У стен церкви - страница 36
Основа «христианского атеизма» — неверие в христианство как в чудо, перемещение его с пути в Вечность на дорогу земного благоустройства. Легче всего заменить путь на Фавор, путь благодатного преображения естества человека в его божественное сверхъестество — заботами о земных болезнях человечества, а Голгофу Христову — общественной или научной работой. Но это будет уже не христианство, а неверие в него.
Но только ли дело в англиканстве? Там, может быть, не побоятся как–то открыто сомневаться в догмах, но ведь можно в них открыто не сомневаться, а внутренне им совсем не верить и не жить догмами. Догмат о воскресении мертвого тела Христа только тогда делается для человека догматом, когда он — этот человек — сам начинает приобщаться, через свою голгофу к Христову воскресению, когда он сам умирает и сам воскресает. Когда же внутри — неверие в догматы, тогда не начинается ли «христианский атеизм» еще и при наличии догматической внешности? Не есть ли христианский атеизм всего лишь последняя стадия древнего общецерковного обмирщения?
Сторонники этого лжехристианства свысока называют христиан, верующих по–прежнему, т. е. так, как, скажем, верили апостолы, — «традиционалистами, сторонниками архаического христианства». Когда я прочел об этом, горько стало мне на душе: «Зачем, — подумал я, — Господи, так долго я живу?» И тут почему–то вспомнилось мне стихотворение Пастернака о его предчувствии преображения и того, как на его похороны шли друзья по лесу.
Я пришел проститься с о. Серафимом (Батюговым) в последний день его жизни: 19 февраля 1942 года. Это было часа за 4 до его смерти. Он уже давно сказал близким, что умирает. Его лицо было покрыто какой–то легкой церковной тканью: наверно, последний вожделенный «затвор» перед переходом. Ведь при жизни настоящего затвора ему, всегда окруженному духовными детьми, так и не удалось осуществить. А может быть, нам нельзя было видеть, как уже просветляется в эти часы его лицо?
Одна из присутствующих у его постели сказала: «Батюшка, Сергей Иосифович пришел проститься». И тогда глухо, точно не из–под покрывала, а из глубины каких–то уже не наших миров, донеслось до меня его знакомое ласковое приветствие: «Пресвятая Богородице, спаси нас». И еще раз чуть громче. Этой молитвой он обычно встречал своих духовных детей и говорил не «спаси», но «спасай», точно выражая мольбу о многократности спасения. Потом было долгое молчание.
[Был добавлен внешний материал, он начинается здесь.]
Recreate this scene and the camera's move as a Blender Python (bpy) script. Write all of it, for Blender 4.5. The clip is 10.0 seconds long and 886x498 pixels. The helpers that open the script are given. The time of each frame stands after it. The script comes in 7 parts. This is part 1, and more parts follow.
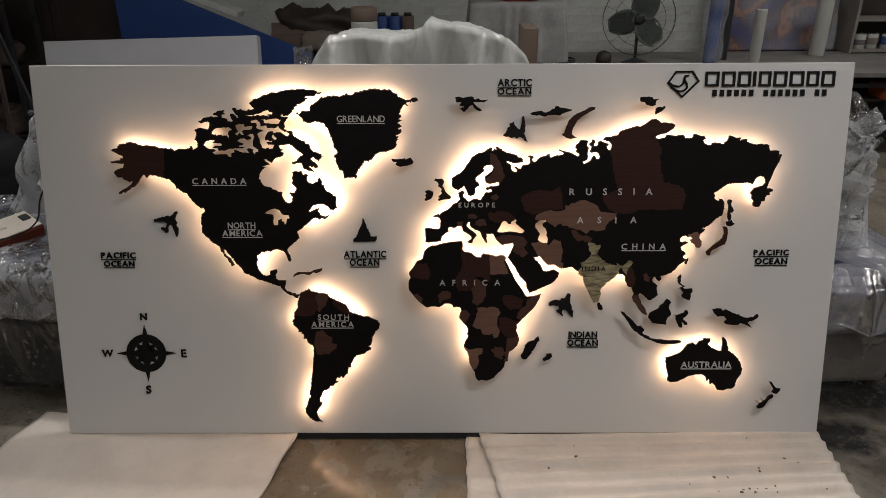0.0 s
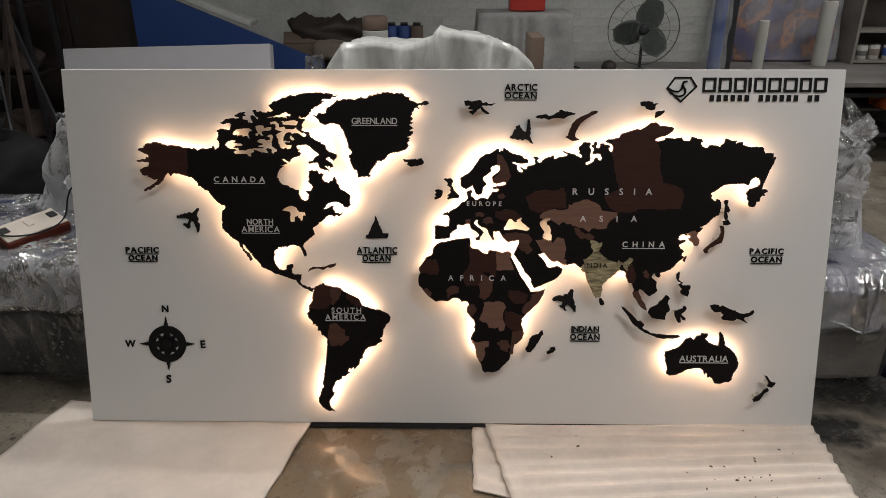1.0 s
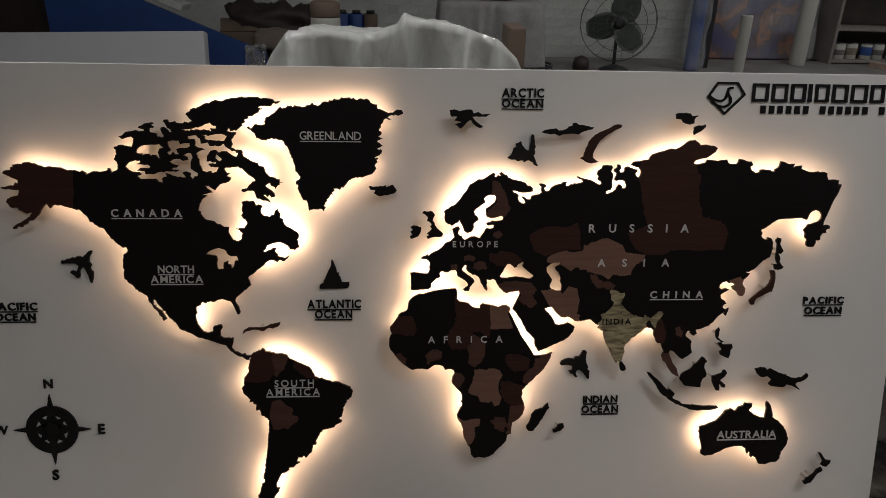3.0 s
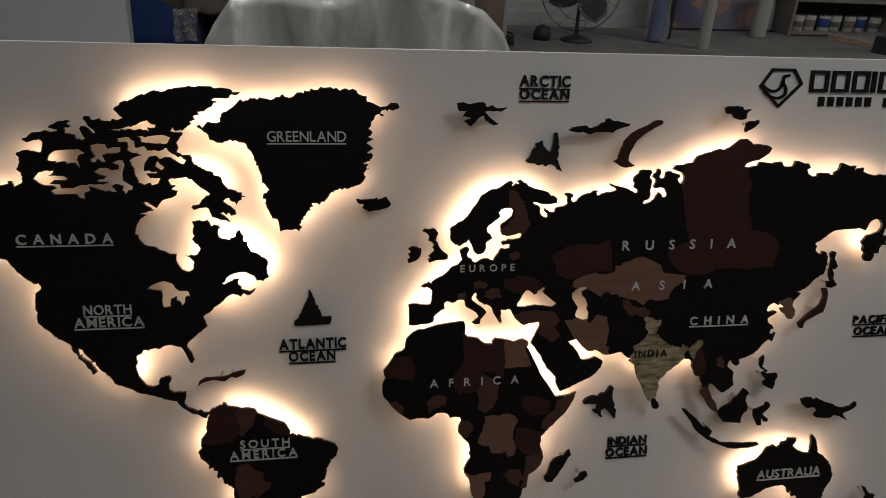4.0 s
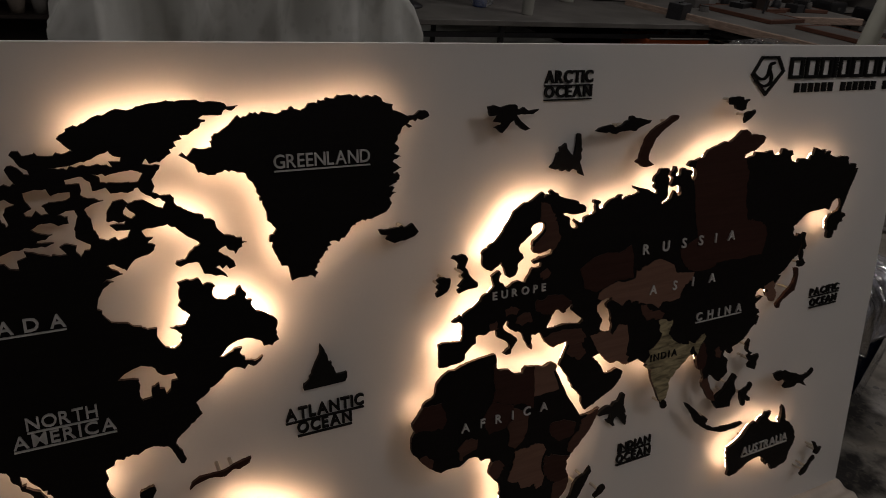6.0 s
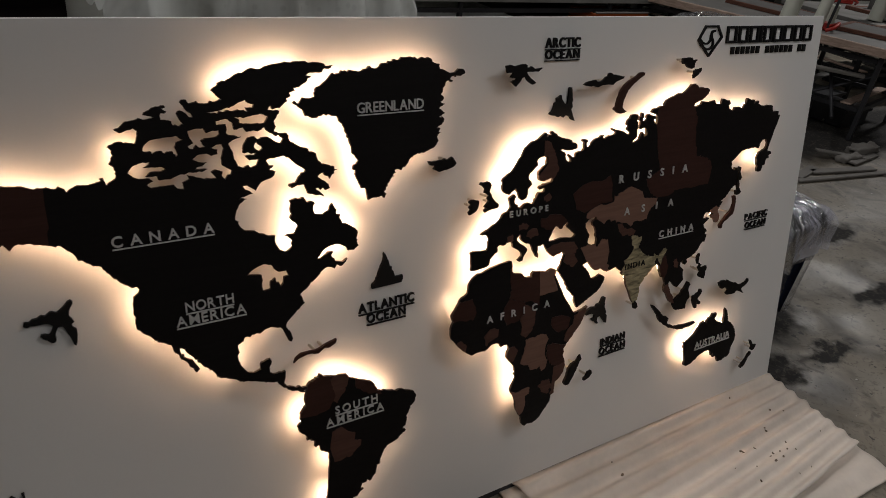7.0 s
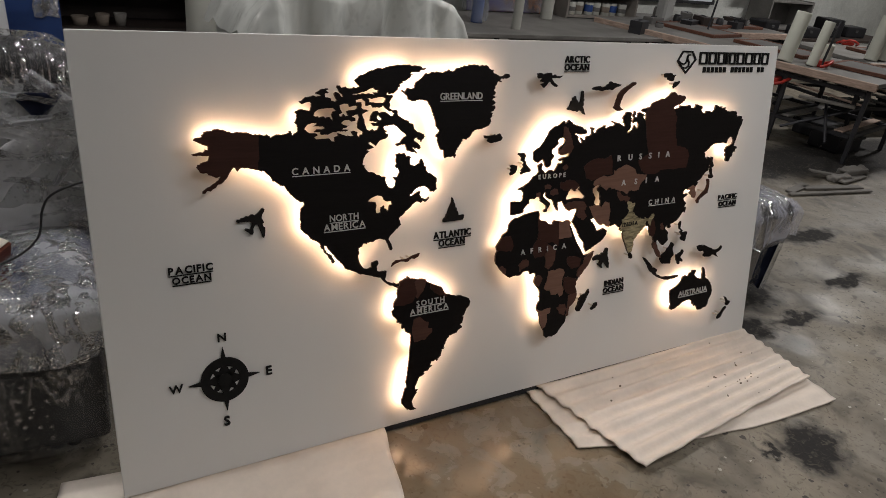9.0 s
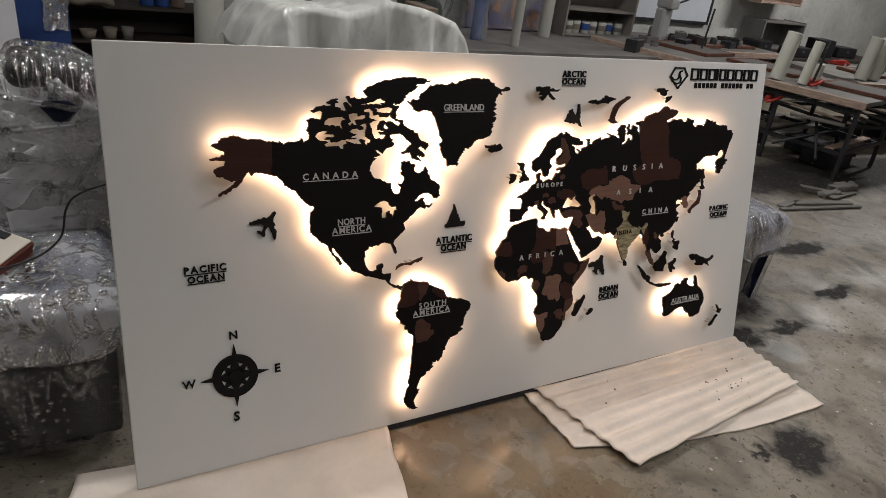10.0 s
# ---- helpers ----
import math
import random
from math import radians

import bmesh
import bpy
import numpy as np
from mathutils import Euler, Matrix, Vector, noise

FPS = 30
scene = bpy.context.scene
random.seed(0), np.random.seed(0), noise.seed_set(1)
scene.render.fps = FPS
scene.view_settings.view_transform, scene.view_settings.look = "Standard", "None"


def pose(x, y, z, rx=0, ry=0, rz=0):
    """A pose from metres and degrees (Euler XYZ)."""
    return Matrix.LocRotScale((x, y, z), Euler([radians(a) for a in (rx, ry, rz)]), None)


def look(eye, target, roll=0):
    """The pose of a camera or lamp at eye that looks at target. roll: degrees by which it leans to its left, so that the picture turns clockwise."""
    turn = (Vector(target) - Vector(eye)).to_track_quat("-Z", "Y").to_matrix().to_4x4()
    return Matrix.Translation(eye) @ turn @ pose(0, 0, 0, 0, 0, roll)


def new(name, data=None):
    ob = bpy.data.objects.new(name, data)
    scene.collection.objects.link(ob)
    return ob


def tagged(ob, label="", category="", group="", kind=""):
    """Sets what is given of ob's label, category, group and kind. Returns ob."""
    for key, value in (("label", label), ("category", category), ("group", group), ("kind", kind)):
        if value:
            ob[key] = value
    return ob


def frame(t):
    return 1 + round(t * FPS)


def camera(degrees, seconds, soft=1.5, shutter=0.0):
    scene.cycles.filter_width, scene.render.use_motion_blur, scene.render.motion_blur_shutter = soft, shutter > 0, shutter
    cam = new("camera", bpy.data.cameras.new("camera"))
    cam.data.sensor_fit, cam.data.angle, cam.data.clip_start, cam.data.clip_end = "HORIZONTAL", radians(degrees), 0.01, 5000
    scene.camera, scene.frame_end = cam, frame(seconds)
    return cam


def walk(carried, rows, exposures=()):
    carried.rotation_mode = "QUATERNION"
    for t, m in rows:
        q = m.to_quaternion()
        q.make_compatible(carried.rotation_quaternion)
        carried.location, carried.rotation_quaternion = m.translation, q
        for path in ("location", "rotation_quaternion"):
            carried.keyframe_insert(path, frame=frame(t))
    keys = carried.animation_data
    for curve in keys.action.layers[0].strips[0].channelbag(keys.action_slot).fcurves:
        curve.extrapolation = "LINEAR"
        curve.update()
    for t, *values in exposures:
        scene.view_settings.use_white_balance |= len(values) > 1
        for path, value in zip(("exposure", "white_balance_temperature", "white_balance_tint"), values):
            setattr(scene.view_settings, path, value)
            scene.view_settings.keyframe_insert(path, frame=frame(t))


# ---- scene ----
from mathutils.bvhtree import BVHTree

cam = camera(65.3, 10.0, soft=0.6, shutter=0.15)

# The display panel leans back; the path is given in the panel's own axes
# (x along it, y behind it, z up its face) and set upright by PANEL.
LEAN_BACK = 13.0
PANEL = pose(0, 0, 0.026, -LEAN_BACK, 0, 0)
PATH = [
    (0, (0.017, -2.106, 1.015), (0.006, -0.141, 0.639), -0.2),
    (0.5, (0.019, -2.187, 1.003), (-0.029, -0.217, 0.662), -0.6),
    (1, (0.009, -2.211, 0.992), (-0.019, -0.242, 0.644), 0.1),
    (1.5, (-0.004, -2.117, 1.007), (0.056, -0.155, 0.622), -1.1),
    (2, (-0.02, -1.961, 1.037), (0.039, 0.008, 0.691), -2.7),
    (2.2, (-0.015, -1.904, 1.057), (0.045, 0.065, 0.71), -2.8),
    (3.3, (-0.109, -1.575, 1.06), (0.059, 0.377, 0.656), 2.2),
    (3.5, (-0.135, -1.502, 1.086), (0.098, 0.431, 0.629), 1.7),
    (4, (-0.185, -1.329, 1.103), (0.118, 0.594, 0.642), 0.8),
    (4.5, (-0.206, -1.131, 1.136), (0.171, 0.749, 0.57), 0.0),
    (5, (-0.276, -1.019, 1.148), (0.159, 0.849, 0.581), 2.5),
    (5.2, (-0.323, -0.981, 1.159), (0.146, 0.876, 0.583), 1.8),
    (6.3, (-0.622, -0.996, 1.172), (0.355, 0.636, 0.578), -0.3),
    (6.5, (-0.689, -1.057, 1.173), (0.303, 0.549, 0.532), -0.5),
    (7, (-0.852, -1.208, 1.161), (0.156, 0.401, 0.533), -0.3),
    (7.5, (-1.054, -1.366, 1.133), (-0.044, 0.265, 0.565), 0.1),
    (8, (-1.178, -1.517, 1.132), (-0.178, 0.096, 0.499), 0.1),
    (8.5, (-1.235, -1.669, 1.112), (-0.26, -0.017, 0.547), -0.6),
    (9, (-1.287, -1.768, 1.107), (-0.324, -0.096, 0.581), 0.4),
    (9.5, (-1.314, -1.811, 1.099), (-0.355, -0.132, 0.587), 0.5),
    (10, (-1.35, -1.841, 1.095), (-0.372, -0.164, 0.614), 0.9),
]
EXPOSURES = [(0.0, -0.3, 6650, 11), (0.4, -0.15, 6650, 11), (1.0, 0.05, 6650, 11), (1.5, -0.36, 6650, 11), (2.0, -0.5, 6650, 11), (2.2, -0.5, 6650, 11), (3.5, -0.82, 6500, 10), (4.0, -0.93, 6500, 10), (4.5, -1.52, 6500, 10), (5.2, -1.85, 6600, 13), (6.3, -1.68, 7050, 16), (7.0, -0.85, 6550, 11), (7.5, -1.0, 6500, 10), (8.0, -1.0, 6500, 10), (8.5, -0.48, 6650, 11), (9.0, -0.1, 6650, 11), (10.0, 0.05, 6650, 11)]
walk(cam, [(t, PANEL @ look(eye, target, roll)) for t, eye, target, roll in PATH], EXPOSURES)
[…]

Я видел, что из комода уже вынута земля, привезенная из Дивеева, лопатка благословенной земли, по которой ходили верные ученики Преподобного, — чтобы положить ее в тоже уже давно приготовленный и стоящий в доме гроб. «Верую видеть благая Господня на земле живых».
Когда я собрался уходить, ему опять об этом сказали, я услышал еще раз напряженный и теперь уже еле слышный голос: «Идите с Богом. Всем благословение Божие».
И я так бы хотел иметь духовные силы, чтобы передать от него это благословение тем, кто, может быть, никогда не видел святых. Ведь мы, старые и, несомненно, как сказано, «боязливые и неверные», только для того, наверное, еще не лишены совсем разума и сердца, чтобы совершать передачу этого единственного своего сокровища — благословения святых, тех святых, через которых и мы увидели край лазури Вечности: Церковь Агнца. Знание этого сокровища определяет наш заканчивающийся путь даже и в том, что при всем ужасе ощущения церковного двойника, дает нам осуждать тех, кто с этим двойником так или иначе сливается: ведь они никогда, наверно, в своей жизни не знали людей, которых знали мы, никто не показал им в живом дыхании, что такое Святая Церковь, никто не прижимал их голову к своей груди, на которой холодок старенькой епитрахили, никто не говорил им: «чадо мое родное», — этих огнеобразных слов, от которых тает все неверие и, что еще удивительнее, — все грехи.